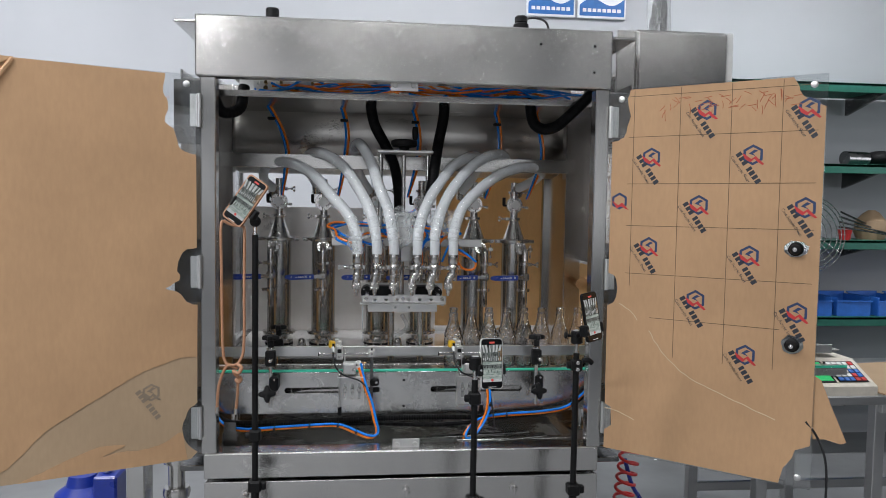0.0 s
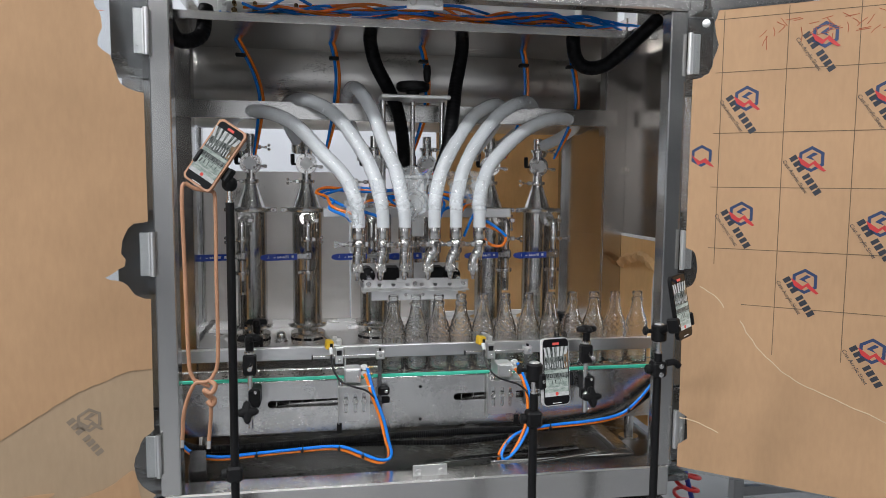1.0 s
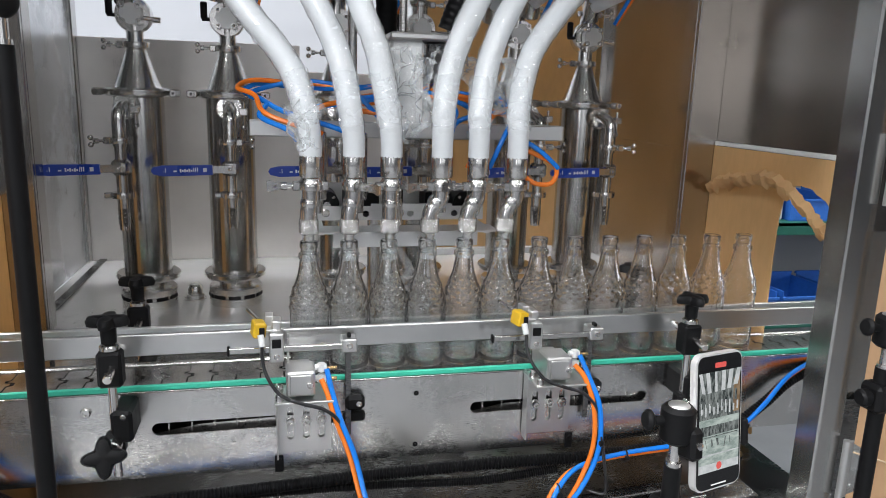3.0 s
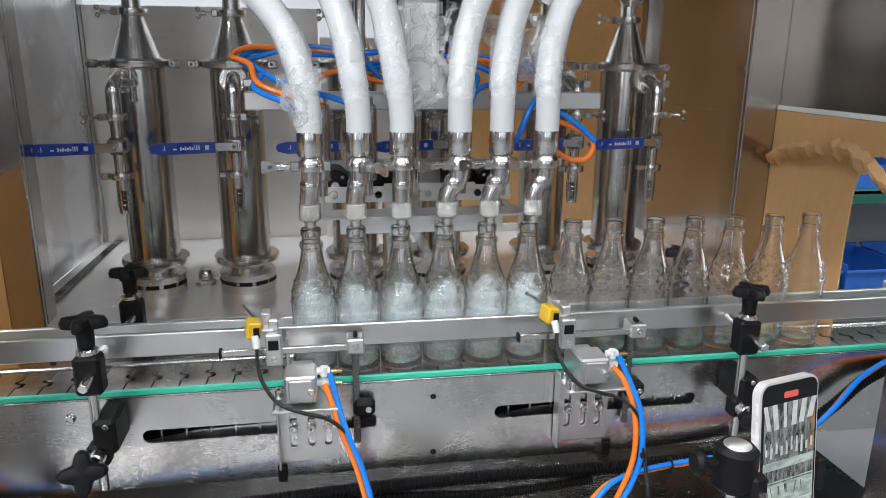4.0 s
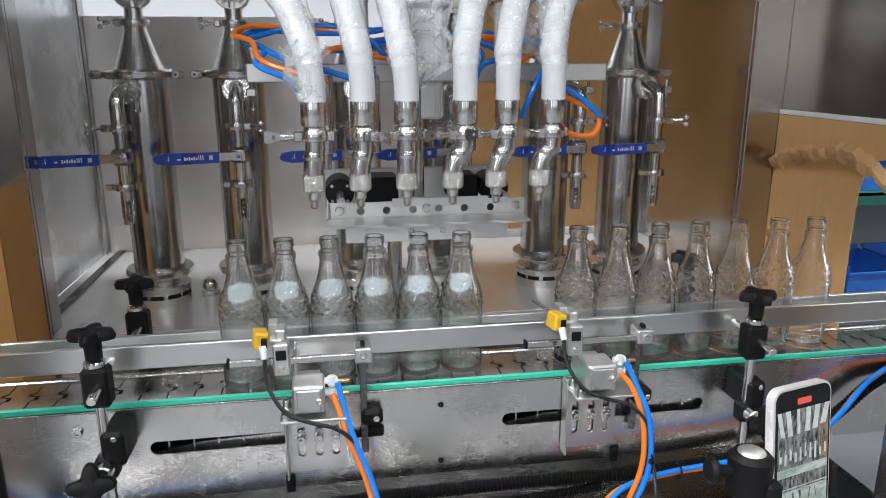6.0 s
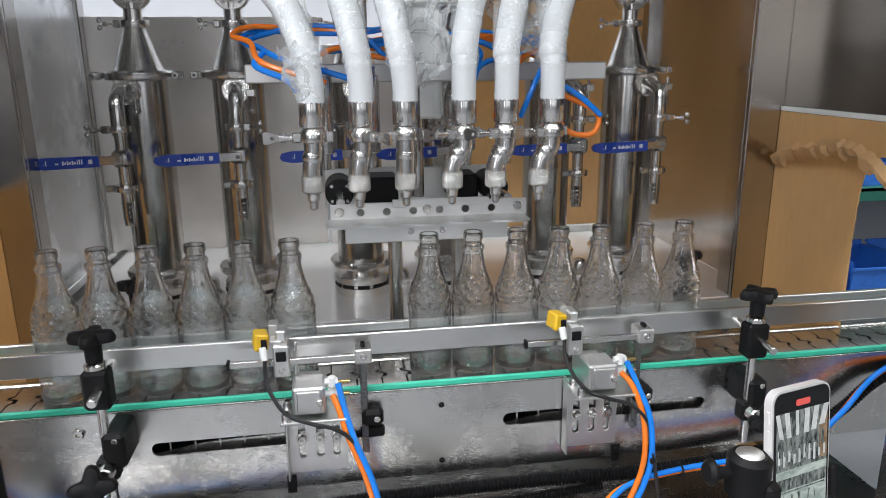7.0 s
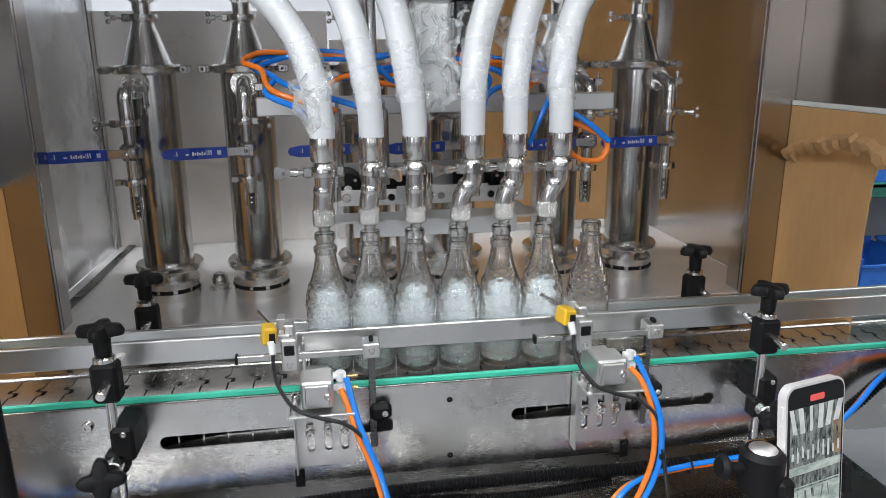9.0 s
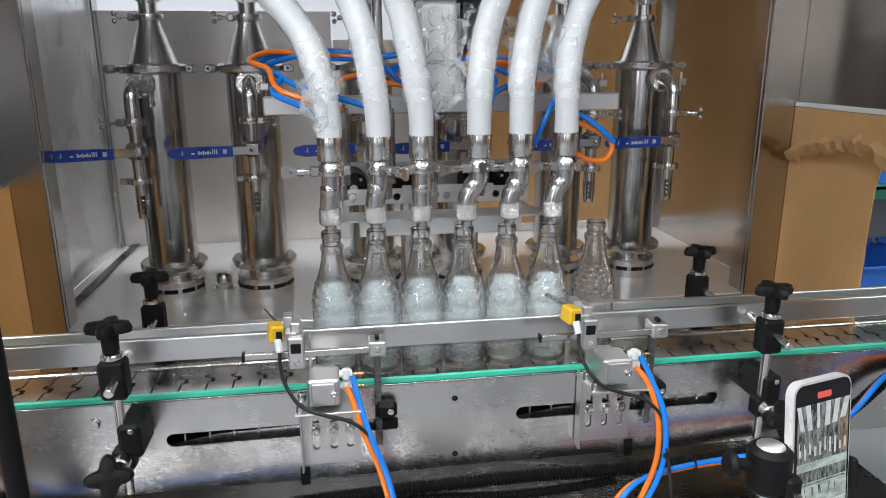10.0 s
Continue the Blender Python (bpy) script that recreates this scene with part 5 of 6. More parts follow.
━━━━━━
• **GIVEN TASK**
Omit the pictures and reproduce the listing exactly.

• **THE REPLY**
0.0 s
1.0 s
3.0 s
4.0 s
6.0 s
7.0 s
9.0 s
10.0 s
Continue the Blender Python (bpy) script that recreates this scene with part 5 of 6. More parts follow.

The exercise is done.